The exercise.
Omit every image, and transcribe the remaining entries exactly as given.

Saved entries:
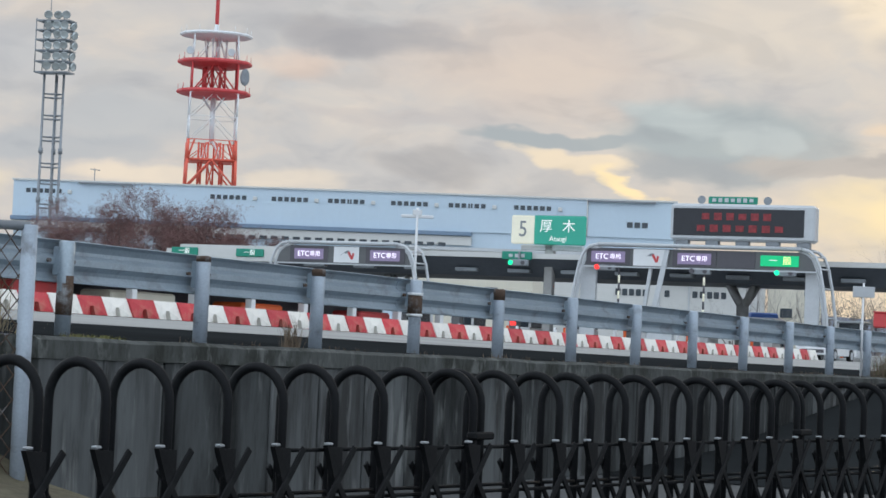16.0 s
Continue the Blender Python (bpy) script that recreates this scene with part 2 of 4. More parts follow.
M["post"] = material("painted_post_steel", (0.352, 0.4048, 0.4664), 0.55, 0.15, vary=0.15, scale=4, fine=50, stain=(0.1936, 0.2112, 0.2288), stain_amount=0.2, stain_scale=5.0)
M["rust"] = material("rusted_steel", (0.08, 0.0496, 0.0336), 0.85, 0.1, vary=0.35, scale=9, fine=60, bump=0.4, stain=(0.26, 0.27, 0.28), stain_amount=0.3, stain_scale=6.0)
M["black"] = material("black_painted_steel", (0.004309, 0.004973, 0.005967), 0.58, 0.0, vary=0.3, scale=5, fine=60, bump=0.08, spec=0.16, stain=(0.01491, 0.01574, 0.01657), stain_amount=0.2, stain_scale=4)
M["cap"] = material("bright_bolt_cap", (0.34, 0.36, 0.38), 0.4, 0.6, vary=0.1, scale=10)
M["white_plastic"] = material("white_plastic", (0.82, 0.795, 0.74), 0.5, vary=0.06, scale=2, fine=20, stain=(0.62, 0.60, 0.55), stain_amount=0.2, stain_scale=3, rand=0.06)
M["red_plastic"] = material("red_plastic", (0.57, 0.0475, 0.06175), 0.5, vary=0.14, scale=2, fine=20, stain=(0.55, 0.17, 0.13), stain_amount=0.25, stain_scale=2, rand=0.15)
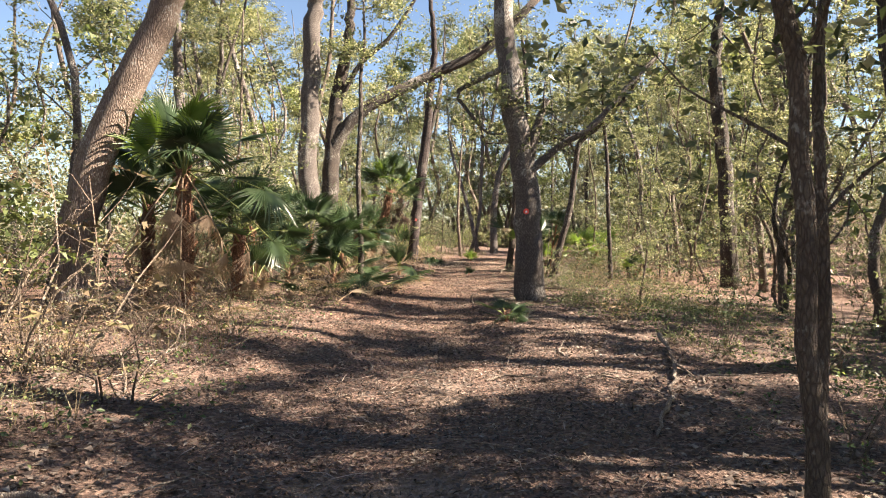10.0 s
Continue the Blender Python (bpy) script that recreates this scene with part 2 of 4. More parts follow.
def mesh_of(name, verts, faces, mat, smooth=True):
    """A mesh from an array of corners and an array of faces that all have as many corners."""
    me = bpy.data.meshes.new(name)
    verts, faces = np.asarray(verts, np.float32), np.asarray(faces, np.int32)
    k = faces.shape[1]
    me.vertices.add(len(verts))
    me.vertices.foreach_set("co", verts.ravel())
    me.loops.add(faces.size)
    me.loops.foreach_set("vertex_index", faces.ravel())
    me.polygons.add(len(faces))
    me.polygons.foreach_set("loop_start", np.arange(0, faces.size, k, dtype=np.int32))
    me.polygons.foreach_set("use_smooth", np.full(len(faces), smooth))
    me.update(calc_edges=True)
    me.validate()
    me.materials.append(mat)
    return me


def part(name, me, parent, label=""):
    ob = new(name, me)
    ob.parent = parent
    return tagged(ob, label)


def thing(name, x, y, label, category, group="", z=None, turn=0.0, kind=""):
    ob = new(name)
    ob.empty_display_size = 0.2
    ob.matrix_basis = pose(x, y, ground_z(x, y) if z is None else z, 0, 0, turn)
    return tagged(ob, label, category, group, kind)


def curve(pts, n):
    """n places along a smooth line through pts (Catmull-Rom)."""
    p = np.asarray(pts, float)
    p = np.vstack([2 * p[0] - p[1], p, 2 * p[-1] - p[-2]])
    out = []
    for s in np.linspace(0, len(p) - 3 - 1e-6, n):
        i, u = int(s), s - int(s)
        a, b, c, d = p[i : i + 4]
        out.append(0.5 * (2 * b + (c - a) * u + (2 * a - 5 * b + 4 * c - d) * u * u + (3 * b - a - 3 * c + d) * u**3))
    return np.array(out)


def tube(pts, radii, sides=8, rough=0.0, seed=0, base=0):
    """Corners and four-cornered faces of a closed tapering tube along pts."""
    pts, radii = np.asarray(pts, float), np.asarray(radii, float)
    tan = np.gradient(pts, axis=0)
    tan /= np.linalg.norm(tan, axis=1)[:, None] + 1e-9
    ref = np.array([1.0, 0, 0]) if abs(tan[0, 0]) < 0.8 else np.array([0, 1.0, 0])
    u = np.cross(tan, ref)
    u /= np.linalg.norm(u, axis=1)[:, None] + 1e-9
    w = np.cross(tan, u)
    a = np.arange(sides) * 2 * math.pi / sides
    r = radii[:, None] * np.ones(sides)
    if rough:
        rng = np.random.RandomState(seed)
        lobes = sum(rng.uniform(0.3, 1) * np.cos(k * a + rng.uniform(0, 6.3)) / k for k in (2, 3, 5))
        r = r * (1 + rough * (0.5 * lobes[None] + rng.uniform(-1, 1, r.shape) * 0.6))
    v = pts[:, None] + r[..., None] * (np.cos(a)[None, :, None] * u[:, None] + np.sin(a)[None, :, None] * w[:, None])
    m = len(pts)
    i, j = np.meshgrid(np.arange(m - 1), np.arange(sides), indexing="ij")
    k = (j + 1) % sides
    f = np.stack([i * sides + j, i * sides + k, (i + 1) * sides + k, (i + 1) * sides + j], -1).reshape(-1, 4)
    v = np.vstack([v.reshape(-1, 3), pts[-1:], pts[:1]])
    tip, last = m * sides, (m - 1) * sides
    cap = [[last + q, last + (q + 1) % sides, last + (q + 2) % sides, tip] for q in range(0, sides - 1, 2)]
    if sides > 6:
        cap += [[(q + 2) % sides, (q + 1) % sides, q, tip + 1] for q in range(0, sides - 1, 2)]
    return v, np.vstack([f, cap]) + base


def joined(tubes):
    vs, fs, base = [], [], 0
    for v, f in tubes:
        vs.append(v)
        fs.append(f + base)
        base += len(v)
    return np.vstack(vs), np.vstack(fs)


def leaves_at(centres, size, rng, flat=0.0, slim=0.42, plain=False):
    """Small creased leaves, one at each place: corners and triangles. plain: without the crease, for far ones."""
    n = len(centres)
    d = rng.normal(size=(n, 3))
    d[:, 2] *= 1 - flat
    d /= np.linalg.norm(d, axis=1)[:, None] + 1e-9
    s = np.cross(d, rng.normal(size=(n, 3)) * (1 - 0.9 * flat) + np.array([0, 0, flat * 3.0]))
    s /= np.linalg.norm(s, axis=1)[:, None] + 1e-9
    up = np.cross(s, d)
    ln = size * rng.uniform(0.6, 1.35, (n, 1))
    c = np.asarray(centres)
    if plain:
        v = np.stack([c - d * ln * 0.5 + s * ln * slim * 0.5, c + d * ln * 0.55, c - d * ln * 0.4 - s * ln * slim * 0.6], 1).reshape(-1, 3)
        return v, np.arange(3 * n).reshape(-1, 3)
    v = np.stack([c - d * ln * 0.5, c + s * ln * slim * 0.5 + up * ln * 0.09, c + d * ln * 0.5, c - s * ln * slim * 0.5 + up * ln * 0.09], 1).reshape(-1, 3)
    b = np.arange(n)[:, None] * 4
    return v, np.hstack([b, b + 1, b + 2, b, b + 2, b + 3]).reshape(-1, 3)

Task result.
16.0 s
Continue the Blender Python (bpy) script that recreates this scene with part 2 of 4. More parts follow.
M["post"] = material("painted_post_steel", (0.352, 0.4048, 0.4664), 0.55, 0.15, vary=0.15, scale=4, fine=50, stain=(0.1936, 0.2112, 0.2288), stain_amount=0.2, stain_scale=5.0)
M["rust"] = material("rusted_steel", (0.08, 0.0496, 0.0336), 0.85, 0.1, vary=0.35, scale=9, fine=60, bump=0.4, stain=(0.26, 0.27, 0.28), stain_amount=0.3, stain_scale=6.0)
M["black"] = material("black_painted_steel", (0.004309, 0.004973, 0.005967), 0.58, 0.0, vary=0.3, scale=5, fine=60, bump=0.08, spec=0.16, stain=(0.01491, 0.01574, 0.01657), stain_amount=0.2, stain_scale=4)
M["cap"] = material("bright_bolt_cap", (0.34, 0.36, 0.38), 0.4, 0.6, vary=0.1, scale=10)
M["white_plastic"] = material("white_plastic", (0.82, 0.795, 0.74), 0.5, vary=0.06, scale=2, fine=20, stain=(0.62, 0.60, 0.55), stain_amount=0.2, stain_scale=3, rand=0.06)
M["red_plastic"] = material("red_plastic", (0.57, 0.0475, 0.06175), 0.5, vary=0.14, scale=2, fine=20, stain=(0.55, 0.17, 0.13), stain_amount=0.25, stain_scale=2, rand=0.15)
10.0 s
Continue the Blender Python (bpy) script that recreates this scene with part 2 of 4. More parts follow.
def mesh_of(name, verts, faces, mat, smooth=True):
    """A mesh from an array of corners and an array of faces that all have as many corners."""
    me = bpy.data.meshes.new(name)
    verts, faces = np.asarray(verts, np.float32), np.asarray(faces, np.int32)
    k = faces.shape[1]
    me.vertices.add(len(verts))
    me.vertices.foreach_set("co", verts.ravel())
    me.loops.add(faces.size)
    me.loops.foreach_set("vertex_index", faces.ravel())
    me.polygons.add(len(faces))
    me.polygons.foreach_set("loop_start", np.arange(0, faces.size, k, dtype=np.int32))
    me.polygons.foreach_set("use_smooth", np.full(len(faces), smooth))
    me.update(calc_edges=True)
    me.validate()
    me.materials.append(mat)
    return me


def part(name, me, parent, label=""):
    ob = new(name, me)
    ob.parent = parent
    return tagged(ob, label)


def thing(name, x, y, label, category, group="", z=None, turn=0.0, kind=""):
    ob = new(name)
    ob.empty_display_size = 0.2
    ob.matrix_basis = pose(x, y, ground_z(x, y) if z is None else z, 0, 0, turn)
    return tagged(ob, label, category, group, kind)


def curve(pts, n):
    """n places along a smooth line through pts (Catmull-Rom)."""
    p = np.asarray(pts, float)
    p = np.vstack([2 * p[0] - p[1], p, 2 * p[-1] - p[-2]])
    out = []
    for s in np.linspace(0, len(p) - 3 - 1e-6, n):
        i, u = int(s), s - int(s)
        a, b, c, d = p[i : i + 4]
        out.append(0.5 * (2 * b + (c - a) * u + (2 * a - 5 * b + 4 * c - d) * u * u + (3 * b - a - 3 * c + d) * u**3))
    return np.array(out)


def tube(pts, radii, sides=8, rough=0.0, seed=0, base=0):
    """Corners and four-cornered faces of a closed tapering tube along pts."""
    pts, radii = np.asarray(pts, float), np.asarray(radii, float)
    tan = np.gradient(pts, axis=0)
    tan /= np.linalg.norm(tan, axis=1)[:, None] + 1e-9
    ref = np.array([1.0, 0, 0]) if abs(tan[0, 0]) < 0.8 else np.array([0, 1.0, 0])
    u = np.cross(tan, ref)
    u /= np.linalg.norm(u, axis=1)[:, None] + 1e-9
    w = np.cross(tan, u)
    a = np.arange(sides) * 2 * math.pi / sides
    r = radii[:, None] * np.ones(sides)
    if rough:
        rng = np.random.RandomState(seed)
        lobes = sum(rng.uniform(0.3, 1) * np.cos(k * a + rng.uniform(0, 6.3)) / k for k in (2, 3, 5))
        r = r * (1 + rough * (0.5 * lobes[None] + rng.uniform(-1, 1, r.shape) * 0.6))
    v = pts[:, None] + r[..., None] * (np.cos(a)[None, :, None] * u[:, None] + np.sin(a)[None, :, None] * w[:, None])
    m = len(pts)
    i, j = np.meshgrid(np.arange(m - 1), np.arange(sides), indexing="ij")
    k = (j + 1) % sides
    f = np.stack([i * sides + j, i * sides + k, (i + 1) * sides + k, (i + 1) * sides + j], -1).reshape(-1, 4)
    v = np.vstack([v.reshape(-1, 3), pts[-1:], pts[:1]])
    tip, last = m * sides, (m - 1) * sides
    cap = [[last + q, last + (q + 1) % sides, last + (q + 2) % sides, tip] for q in range(0, sides - 1, 2)]
    if sides > 6:
        cap += [[(q + 2) % sides, (q + 1) % sides, q, tip + 1] for q in range(0, sides - 1, 2)]
    return v, np.vstack([f, cap]) + base


def joined(tubes):
    vs, fs, base = [], [], 0
    for v, f in tubes:
        vs.append(v)
        fs.append(f + base)
        base += len(v)
    return np.vstack(vs), np.vstack(fs)


def leaves_at(centres, size, rng, flat=0.0, slim=0.42, plain=False):
    """Small creased leaves, one at each place: corners and triangles. plain: without the crease, for far ones."""
    n = len(centres)
    d = rng.normal(size=(n, 3))
    d[:, 2] *= 1 - flat
    d /= np.linalg.norm(d, axis=1)[:, None] + 1e-9
    s = np.cross(d, rng.normal(size=(n, 3)) * (1 - 0.9 * flat) + np.array([0, 0, flat * 3.0]))
    s /= np.linalg.norm(s, axis=1)[:, None] + 1e-9
    up = np.cross(s, d)
    ln = size * rng.uniform(0.6, 1.35, (n, 1))
    c = np.asarray(centres)
    if plain:
        v = np.stack([c - d * ln * 0.5 + s * ln * slim * 0.5, c + d * ln * 0.55, c - d * ln * 0.4 - s * ln * slim * 0.6], 1).reshape(-1, 3)
        return v, np.arange(3 * n).reshape(-1, 3)
    v = np.stack([c - d * ln * 0.5, c + s * ln * slim * 0.5 + up * ln * 0.09, c + d * ln * 0.5, c - s * ln * slim * 0.5 + up * ln * 0.09], 1).reshape(-1, 3)
    b = np.arange(n)[:, None] * 4
    return v, np.hstack([b, b + 1, b + 2, b, b + 2, b + 3]).reshape(-1, 3)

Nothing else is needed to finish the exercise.